(Scene script records)
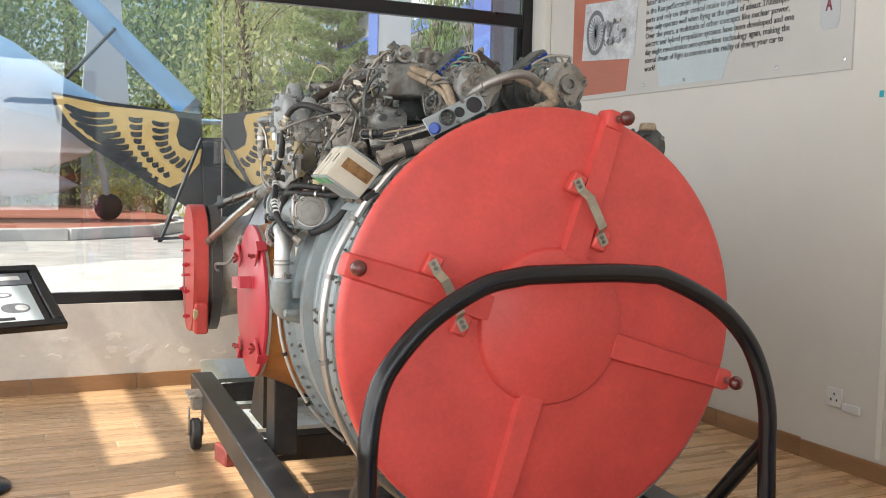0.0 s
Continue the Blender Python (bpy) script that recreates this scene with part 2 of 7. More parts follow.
def streaks(mat, colour, amount, stretch, start=0.56):
    """Oily runs down a surface: long thin noise laid over the base colour and its gloss."""
    n, l = mat.node_tree.nodes, mat.node_tree.links
    b = n["Principled BSDF"]
    old = b.inputs["Base Color"].links[0].from_socket
    mp = n.new("ShaderNodeMapping")
    mp.inputs["Scale"].default_value = stretch
    l.new(n["Texture Coordinate"].outputs["Object"], mp.inputs["Vector"])
    no = n.new("ShaderNodeTexNoise")
    no.inputs["Scale"].default_value, no.inputs["Detail"].default_value, no.inputs["Roughness"].default_value = 1.0, 7, 0.65
    l.new(mp.outputs[0], no.inputs["Vector"])
    mr = n.new("ShaderNodeMapRange")
    mr.inputs[1].default_value, mr.inputs[2].default_value, mr.inputs[4].default_value = start, start + 0.14, amount
    l.new(no.outputs["Fac"], mr.inputs[0])
    mix = n.new("ShaderNodeMix")
    mix.data_type = "RGBA"
    l.new(mr.outputs[0], mix.inputs[0])
    l.new(old, mix.inputs[6])
    mix.inputs[7].default_value = (*colour, 1)
    l.new(mix.outputs[2], b.inputs["Base Color"])


def chips(mat, colour, scale, start, edge=0.02, amount=0.85):
    """Sharp-edged spots over the base colour: chipped paint or dried oil."""
    n, l = mat.node_tree.nodes, mat.node_tree.links
    b = n["Principled BSDF"]
    old = b.inputs["Base Color"].links[0].from_socket
    no = n.new("ShaderNodeTexNoise")
    no.inputs["Scale"].default_value, no.inputs["Detail"].default_value, no.inputs["Roughness"].default_value, no.inputs["Distortion"].default_value = scale, 6, 0.7, 0.6
    l.new(n["Texture Coordinate"].outputs["Object"], no.inputs["Vector"])
    mr = n.new("ShaderNodeMapRange")
    mr.inputs[1].default_value, mr.inputs[2].default_value, mr.inputs[4].default_value = start, start + edge, amount
    l.new(no.outputs["Fac"], mr.inputs[0])
    mix = n.new("ShaderNodeMix")
    mix.data_type = "RGBA"
    l.new(mr.outputs[0], mix.inputs[0])
    l.new(old, mix.inputs[6])
    mix.inputs[7].default_value = (*colour, 1)
    l.new(mix.outputs[2], b.inputs["Base Color"])


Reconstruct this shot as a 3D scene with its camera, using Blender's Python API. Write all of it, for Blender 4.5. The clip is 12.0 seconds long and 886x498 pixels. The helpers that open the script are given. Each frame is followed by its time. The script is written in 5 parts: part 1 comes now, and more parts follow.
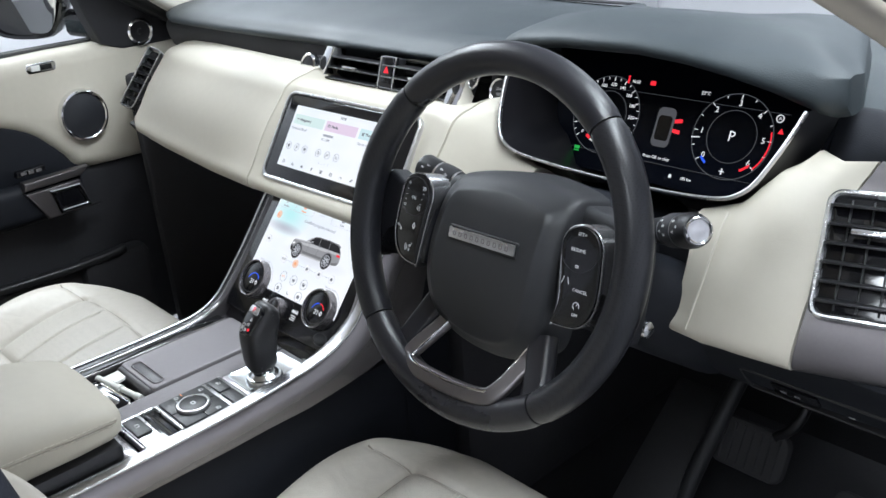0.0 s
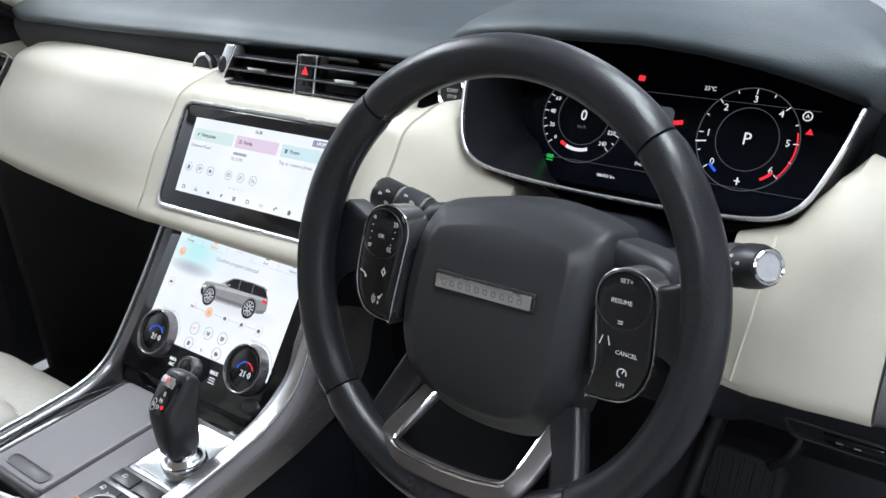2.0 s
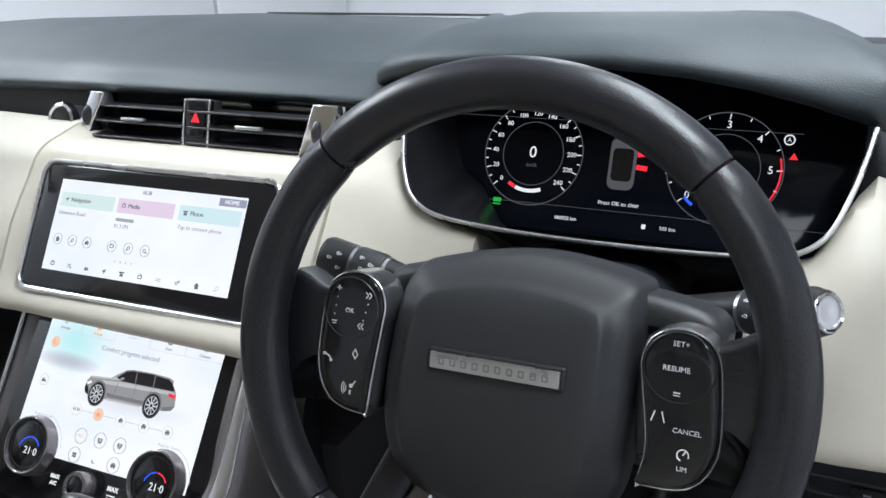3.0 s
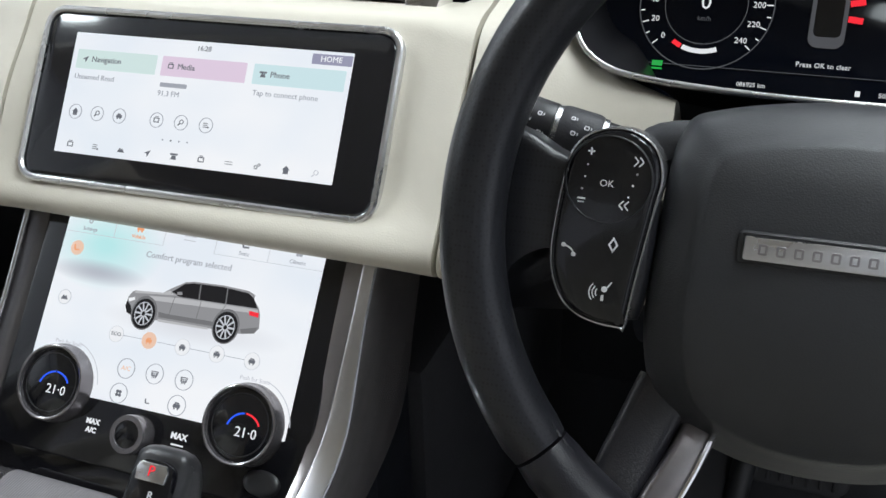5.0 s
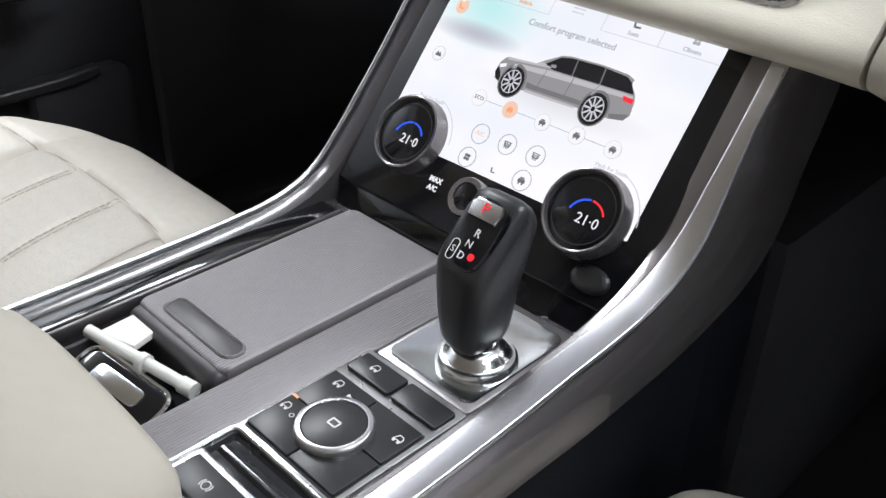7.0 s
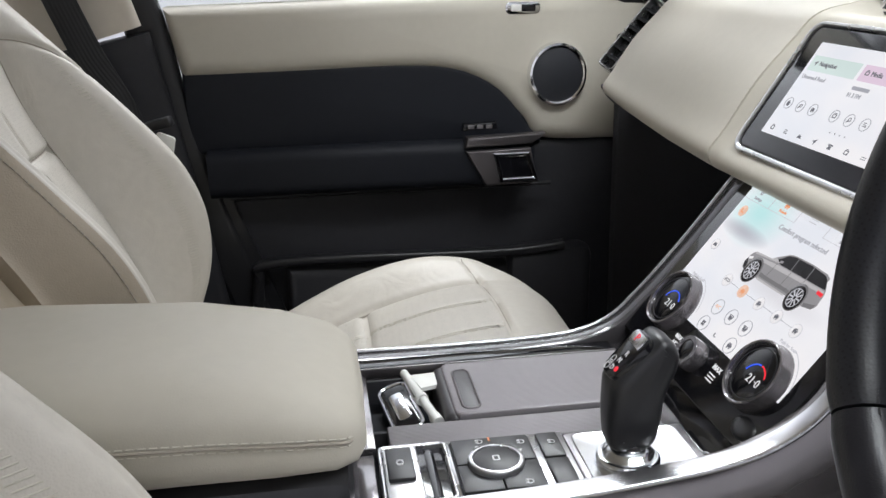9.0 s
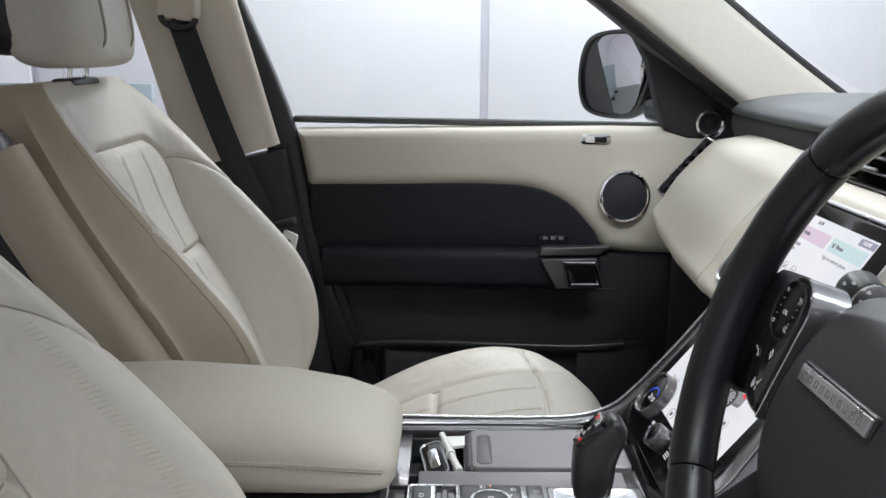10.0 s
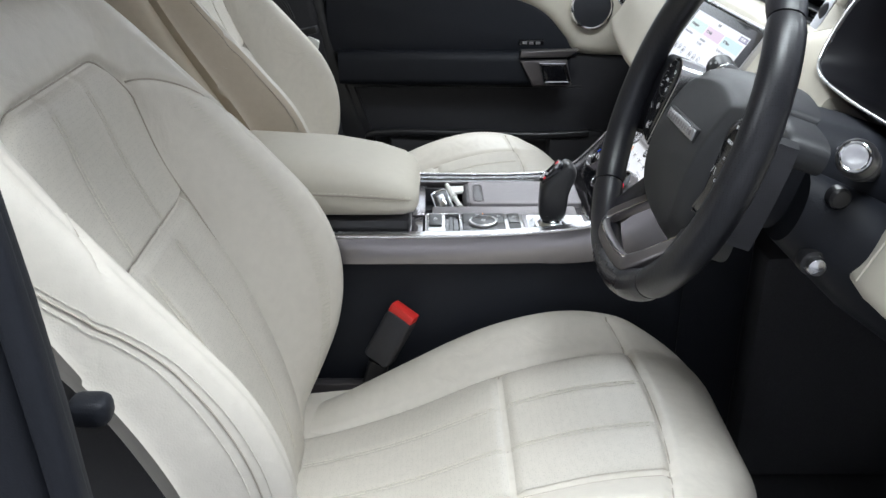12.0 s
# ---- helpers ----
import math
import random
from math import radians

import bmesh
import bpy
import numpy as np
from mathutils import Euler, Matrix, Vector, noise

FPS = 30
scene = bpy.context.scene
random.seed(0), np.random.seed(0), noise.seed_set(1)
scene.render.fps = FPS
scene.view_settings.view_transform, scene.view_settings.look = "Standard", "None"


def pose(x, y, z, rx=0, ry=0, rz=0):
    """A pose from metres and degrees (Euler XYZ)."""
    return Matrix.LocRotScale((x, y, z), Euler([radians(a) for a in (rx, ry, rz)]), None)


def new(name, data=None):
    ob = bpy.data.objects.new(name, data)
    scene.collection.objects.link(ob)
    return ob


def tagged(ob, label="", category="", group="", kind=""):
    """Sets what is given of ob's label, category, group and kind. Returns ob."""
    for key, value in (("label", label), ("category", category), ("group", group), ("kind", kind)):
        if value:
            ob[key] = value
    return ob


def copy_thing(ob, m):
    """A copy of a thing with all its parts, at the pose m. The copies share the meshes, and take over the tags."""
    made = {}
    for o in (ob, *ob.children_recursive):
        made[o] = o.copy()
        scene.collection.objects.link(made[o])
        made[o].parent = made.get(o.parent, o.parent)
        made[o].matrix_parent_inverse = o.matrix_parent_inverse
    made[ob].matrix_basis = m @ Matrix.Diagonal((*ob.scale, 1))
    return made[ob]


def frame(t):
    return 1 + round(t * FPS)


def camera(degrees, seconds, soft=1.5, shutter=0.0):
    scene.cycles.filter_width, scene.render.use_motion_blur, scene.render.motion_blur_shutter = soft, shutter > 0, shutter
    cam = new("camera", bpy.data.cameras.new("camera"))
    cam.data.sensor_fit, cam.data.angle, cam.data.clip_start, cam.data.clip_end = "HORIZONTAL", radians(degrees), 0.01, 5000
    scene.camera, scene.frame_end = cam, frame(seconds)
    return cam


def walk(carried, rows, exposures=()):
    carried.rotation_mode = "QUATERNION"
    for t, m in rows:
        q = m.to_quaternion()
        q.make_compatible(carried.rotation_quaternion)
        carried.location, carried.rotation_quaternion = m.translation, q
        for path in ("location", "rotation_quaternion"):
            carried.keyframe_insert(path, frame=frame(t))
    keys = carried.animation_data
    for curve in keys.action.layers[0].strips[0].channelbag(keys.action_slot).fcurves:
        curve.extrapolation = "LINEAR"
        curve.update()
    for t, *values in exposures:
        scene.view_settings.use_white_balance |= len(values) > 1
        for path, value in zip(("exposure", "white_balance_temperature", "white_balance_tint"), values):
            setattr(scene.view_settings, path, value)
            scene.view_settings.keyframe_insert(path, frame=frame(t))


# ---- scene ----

#### Your objective
Quote, without any change, each line from the one that contains "scene.view_settings.use_white_balance |= len(values)" through the end of the material.

#### Written response
        scene.view_settings.use_white_balance |= len(values) > 1
        for path, value in zip(("exposure", "white_balance_temperature", "white_balance_tint"), values):
            setattr(scene.view_settings, path, value)
            scene.view_settings.keyframe_insert(path, frame=frame(t))


# ---- scene ----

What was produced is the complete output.